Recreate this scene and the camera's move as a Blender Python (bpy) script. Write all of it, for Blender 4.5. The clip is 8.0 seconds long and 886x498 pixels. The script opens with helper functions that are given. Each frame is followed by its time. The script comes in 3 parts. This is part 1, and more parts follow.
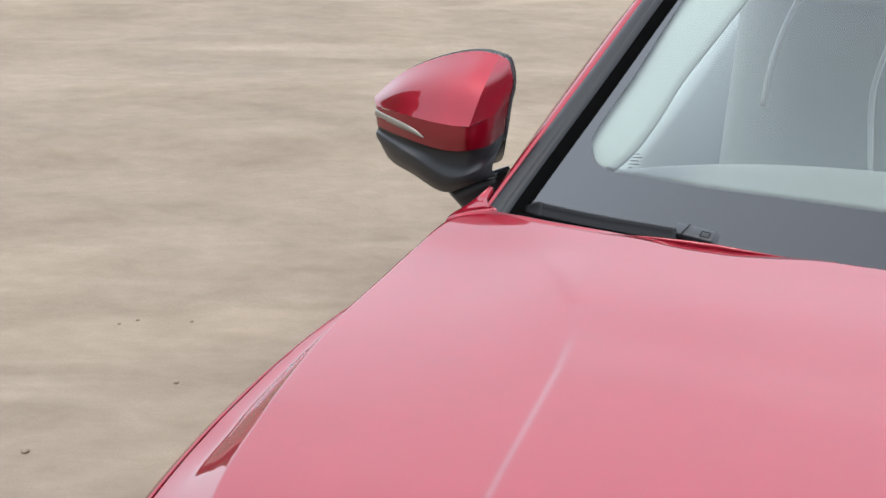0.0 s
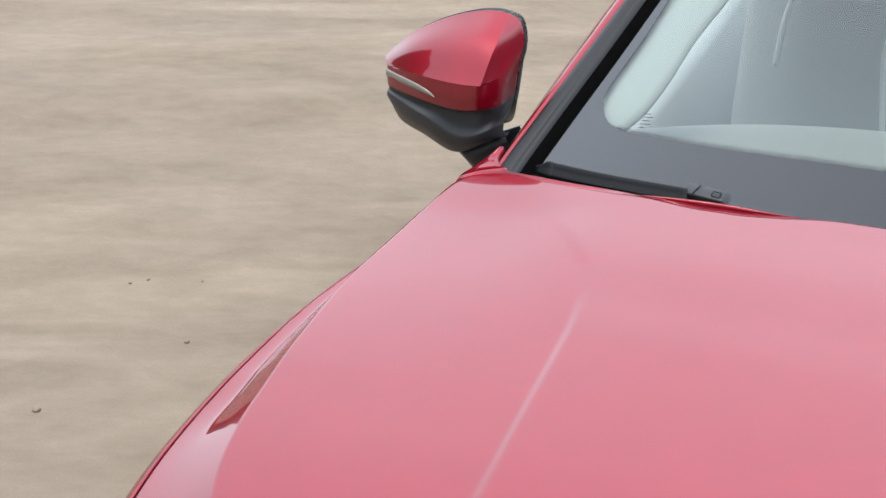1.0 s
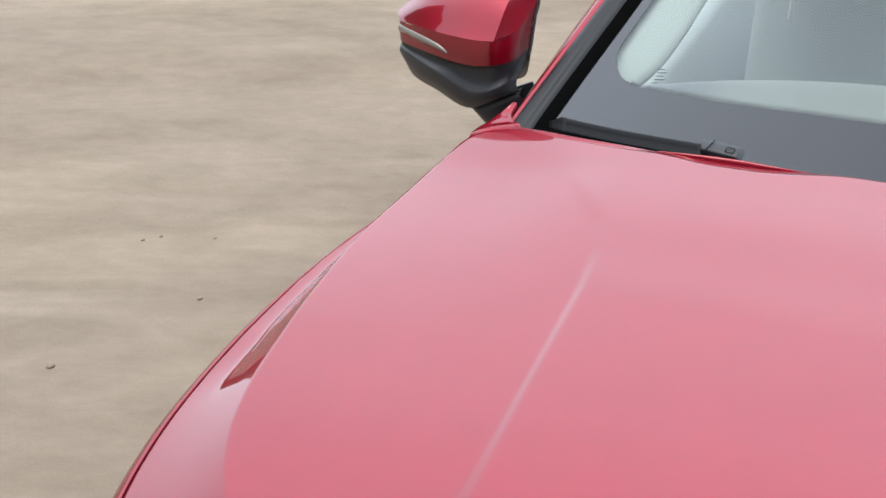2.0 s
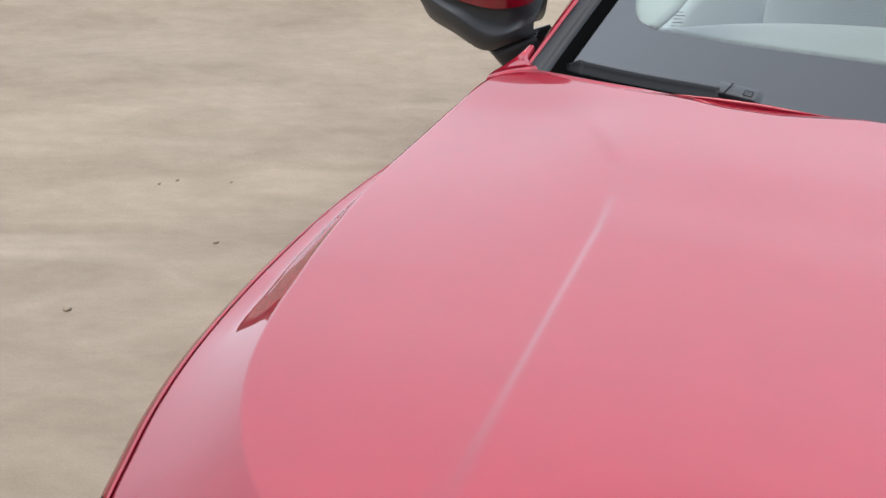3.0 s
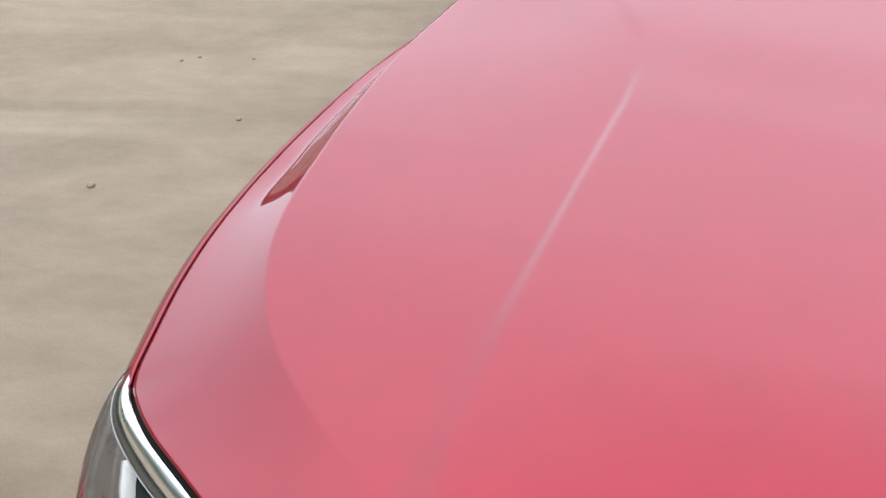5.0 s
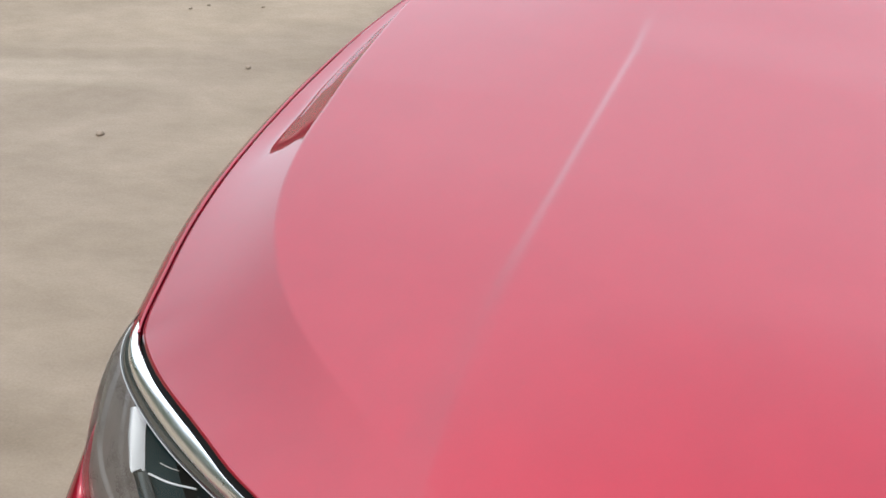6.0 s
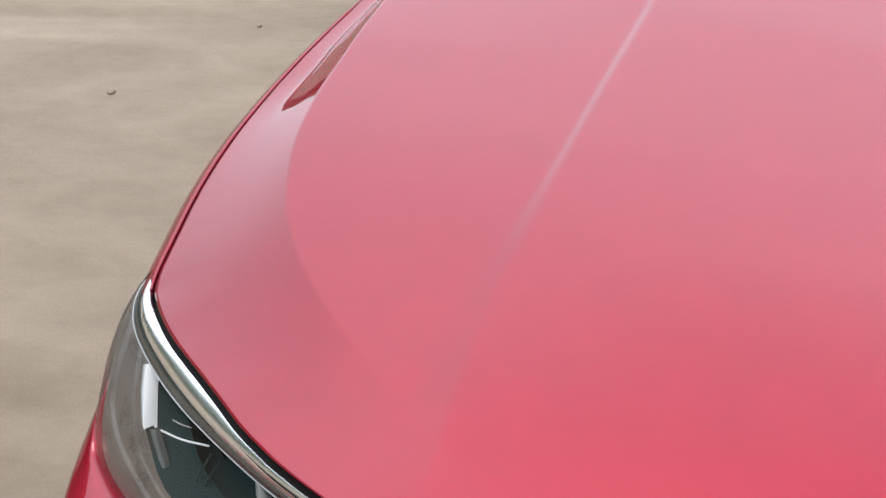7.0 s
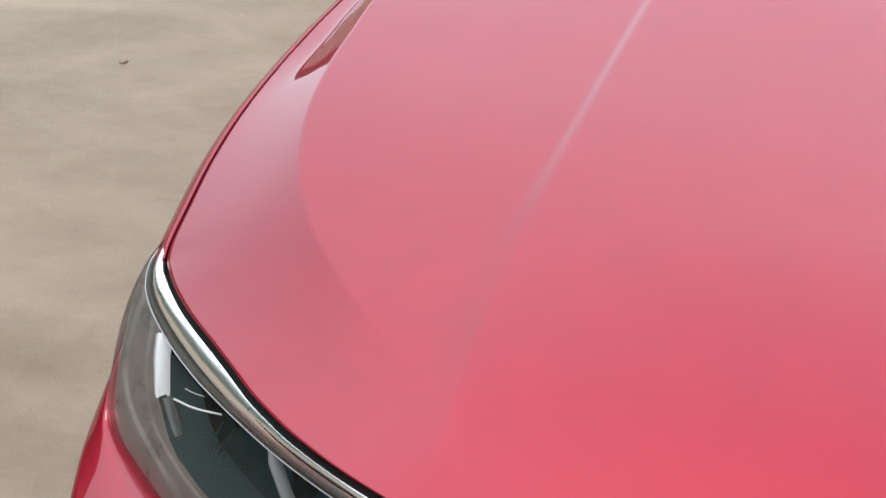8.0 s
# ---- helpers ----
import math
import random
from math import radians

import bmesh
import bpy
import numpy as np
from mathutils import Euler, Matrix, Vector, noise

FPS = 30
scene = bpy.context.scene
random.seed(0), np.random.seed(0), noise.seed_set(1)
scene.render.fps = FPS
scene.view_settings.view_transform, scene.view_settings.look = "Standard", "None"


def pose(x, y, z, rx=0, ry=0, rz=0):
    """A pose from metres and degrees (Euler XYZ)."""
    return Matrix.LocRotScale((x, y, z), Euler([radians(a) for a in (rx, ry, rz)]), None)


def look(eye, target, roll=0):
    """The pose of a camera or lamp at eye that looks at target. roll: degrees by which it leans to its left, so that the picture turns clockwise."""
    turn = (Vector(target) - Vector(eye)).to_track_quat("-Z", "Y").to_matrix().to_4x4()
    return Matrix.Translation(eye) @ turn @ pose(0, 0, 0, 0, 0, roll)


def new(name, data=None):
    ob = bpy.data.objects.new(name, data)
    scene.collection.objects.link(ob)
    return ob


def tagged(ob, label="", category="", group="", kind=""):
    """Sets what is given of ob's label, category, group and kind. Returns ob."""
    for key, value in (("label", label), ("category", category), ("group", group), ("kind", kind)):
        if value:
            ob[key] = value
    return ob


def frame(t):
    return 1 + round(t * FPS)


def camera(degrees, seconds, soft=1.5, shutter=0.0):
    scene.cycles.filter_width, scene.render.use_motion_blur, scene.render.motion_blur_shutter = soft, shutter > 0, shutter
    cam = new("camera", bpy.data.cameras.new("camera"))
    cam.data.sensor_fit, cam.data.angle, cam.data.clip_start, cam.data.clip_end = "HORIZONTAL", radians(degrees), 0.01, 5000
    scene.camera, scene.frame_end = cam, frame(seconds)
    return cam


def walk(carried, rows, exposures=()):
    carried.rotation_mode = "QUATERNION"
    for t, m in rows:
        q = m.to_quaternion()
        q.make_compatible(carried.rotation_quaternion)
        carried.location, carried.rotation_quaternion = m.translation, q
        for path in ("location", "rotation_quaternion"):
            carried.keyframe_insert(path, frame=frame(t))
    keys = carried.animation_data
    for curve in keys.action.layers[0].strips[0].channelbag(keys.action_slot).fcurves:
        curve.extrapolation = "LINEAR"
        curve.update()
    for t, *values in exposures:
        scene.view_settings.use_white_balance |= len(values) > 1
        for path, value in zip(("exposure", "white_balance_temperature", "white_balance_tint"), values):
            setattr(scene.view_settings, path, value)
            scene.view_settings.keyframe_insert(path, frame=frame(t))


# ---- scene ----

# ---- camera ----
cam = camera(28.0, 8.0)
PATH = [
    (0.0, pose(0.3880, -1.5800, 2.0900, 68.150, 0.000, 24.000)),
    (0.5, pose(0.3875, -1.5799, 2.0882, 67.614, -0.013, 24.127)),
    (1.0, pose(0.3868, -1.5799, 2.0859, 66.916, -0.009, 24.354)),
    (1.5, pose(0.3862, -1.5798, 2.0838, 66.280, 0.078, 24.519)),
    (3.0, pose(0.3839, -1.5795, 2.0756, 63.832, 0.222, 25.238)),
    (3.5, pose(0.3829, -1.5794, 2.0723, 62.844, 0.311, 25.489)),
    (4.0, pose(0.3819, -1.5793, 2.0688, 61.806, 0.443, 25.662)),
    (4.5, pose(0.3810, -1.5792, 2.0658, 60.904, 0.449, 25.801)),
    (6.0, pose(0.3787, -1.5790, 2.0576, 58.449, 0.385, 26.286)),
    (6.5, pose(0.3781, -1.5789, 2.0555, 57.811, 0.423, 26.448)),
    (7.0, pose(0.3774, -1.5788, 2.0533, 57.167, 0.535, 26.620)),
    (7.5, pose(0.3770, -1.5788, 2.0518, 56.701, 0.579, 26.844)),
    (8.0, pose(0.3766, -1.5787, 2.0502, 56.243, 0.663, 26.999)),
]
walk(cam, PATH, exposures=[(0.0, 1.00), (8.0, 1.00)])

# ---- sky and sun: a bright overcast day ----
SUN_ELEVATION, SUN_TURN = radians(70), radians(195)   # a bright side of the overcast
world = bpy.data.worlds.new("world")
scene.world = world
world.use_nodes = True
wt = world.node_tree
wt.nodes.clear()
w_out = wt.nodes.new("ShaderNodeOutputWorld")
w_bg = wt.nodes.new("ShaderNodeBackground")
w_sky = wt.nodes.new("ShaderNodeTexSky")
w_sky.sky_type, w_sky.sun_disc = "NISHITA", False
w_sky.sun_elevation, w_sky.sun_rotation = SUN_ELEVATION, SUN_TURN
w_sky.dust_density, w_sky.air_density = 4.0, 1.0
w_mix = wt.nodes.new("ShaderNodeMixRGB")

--

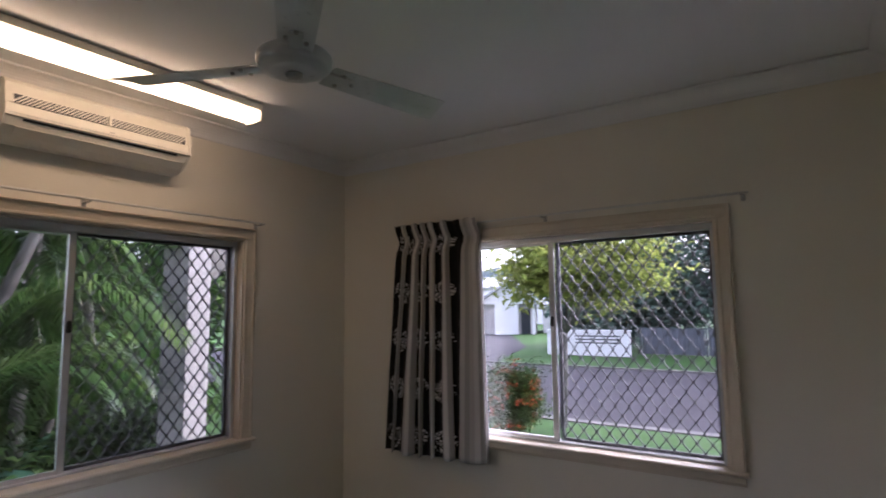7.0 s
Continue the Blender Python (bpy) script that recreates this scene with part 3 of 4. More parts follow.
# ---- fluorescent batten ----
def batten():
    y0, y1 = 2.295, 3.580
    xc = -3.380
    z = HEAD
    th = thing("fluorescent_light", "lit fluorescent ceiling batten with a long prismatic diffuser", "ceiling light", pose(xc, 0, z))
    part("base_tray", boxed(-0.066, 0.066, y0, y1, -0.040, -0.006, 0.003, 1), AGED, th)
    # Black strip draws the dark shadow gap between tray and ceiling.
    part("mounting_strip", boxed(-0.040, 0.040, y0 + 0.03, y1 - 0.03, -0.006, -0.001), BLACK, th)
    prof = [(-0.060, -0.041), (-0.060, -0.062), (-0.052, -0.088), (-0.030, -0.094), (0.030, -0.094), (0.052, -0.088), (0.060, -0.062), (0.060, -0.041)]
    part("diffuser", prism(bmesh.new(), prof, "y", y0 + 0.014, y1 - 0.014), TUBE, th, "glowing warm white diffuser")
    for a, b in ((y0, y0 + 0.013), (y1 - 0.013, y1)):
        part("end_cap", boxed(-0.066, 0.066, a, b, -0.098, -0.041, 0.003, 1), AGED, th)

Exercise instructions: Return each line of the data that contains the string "follow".

Expected answer:
Recreate this scene and the camera's move as a Blender Python (bpy) script. Write all of it, for Blender 4.5. The clip is 8.0 seconds long and 886x498 pixels. The script opens with helper functions that are given. Each frame is followed by its time. The script comes in 3 parts. This is part 1, and more parts follow.
Continue the Blender Python (bpy) script that recreates this scene with part 3 of 4. More parts follow.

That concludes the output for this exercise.